In most cases, and specifically in the cases of Falafel, Babil, and Tamatem, games are based on the freemium model. These mobile games are free to download and free to play, however, to advance to higher levels or to participate in virtual acquisitions, you can make in-app purchases —a revenue model that can complement or replace advertising revenue for gaming firms.

Not a Hobby

Someone who is very vocal about growing the industry is the founder and main man behind the DGC Games conference, Habib Chams. In its third year, the conference was held in Dubai for the first time ever, with two previous editions being held in Lebanon.

With the conference, Chams aims to continue bringing the big names in gaming to the region, not only for investment, but also for talent.

“It’s all coming here. The future is going to be pretty exciting,” he says. “Here you have a market that is making around $3.5 million from games, and they are only at maybe 20% of the potential market.”

“And if you add to it North Africa, it will grow. We’re now starting to understand what it will take.”

According to Chams, understanding the exponentially profitable Arab gaming market is to understand that Arabs love competition and this extends to gaming.

“They like to be on the leaderboard—and to be on the leaderboard, some of these people are ready to spend a lot of money.”

The MENA market size is sitting at around $700 million and is expected to reach the $1 billion mark by 2020 thanks largely to mobile gaming and the region’s 100 million Arabic smartphone users.

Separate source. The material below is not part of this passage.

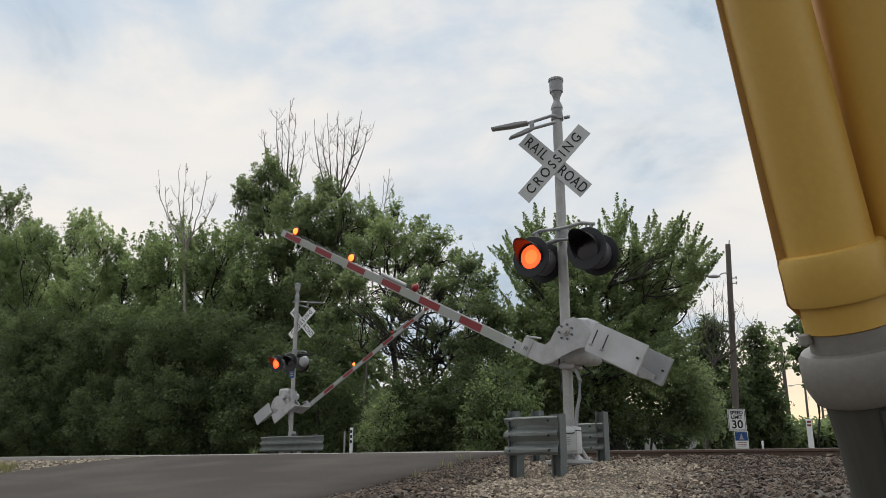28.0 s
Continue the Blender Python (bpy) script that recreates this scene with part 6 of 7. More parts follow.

Not surprisingly, Saudi Arabia tops the market in size, followed by Egypt.

However, per capita, it’s the rest of the Gulf countries, namely, UAE, Kuwait, and Qatar, that are the big spenders, despite being small markets—fuelled by high rates of broadband and smartphone adoption, and disposable incomes.

These big spenders are known as whales, and according to game company owners in MENA, whales are what they’re really after.

“It’s different in Europe,” explains Ghossoub, “where it’s more of the middle class in terms of spending.”

“Here [in MENA] there is a huge gap between those with spending power and those without it.”

Of the Levant i.e. Jordan, Lebanon, and Palestine, Ghossoub stresses that it is not a great market in terms of size or spending power.

But all three countries are “a great place for testing” their games, he points out.

On the future of the regional gaming industry, all three founders believe that Babil Games’ acquisition marks a turning point in the journey.

That it is helping to draw the gaze of not only local investors, but those sitting outside the region as well.

“I believe that it’s one of the best things to happen in the region. It shows that this business model has been proven and it has the potential for exits,” says Hammo.

“It’s now time for regional investors to take this industry more seriously. That gaming is not just a hobby.”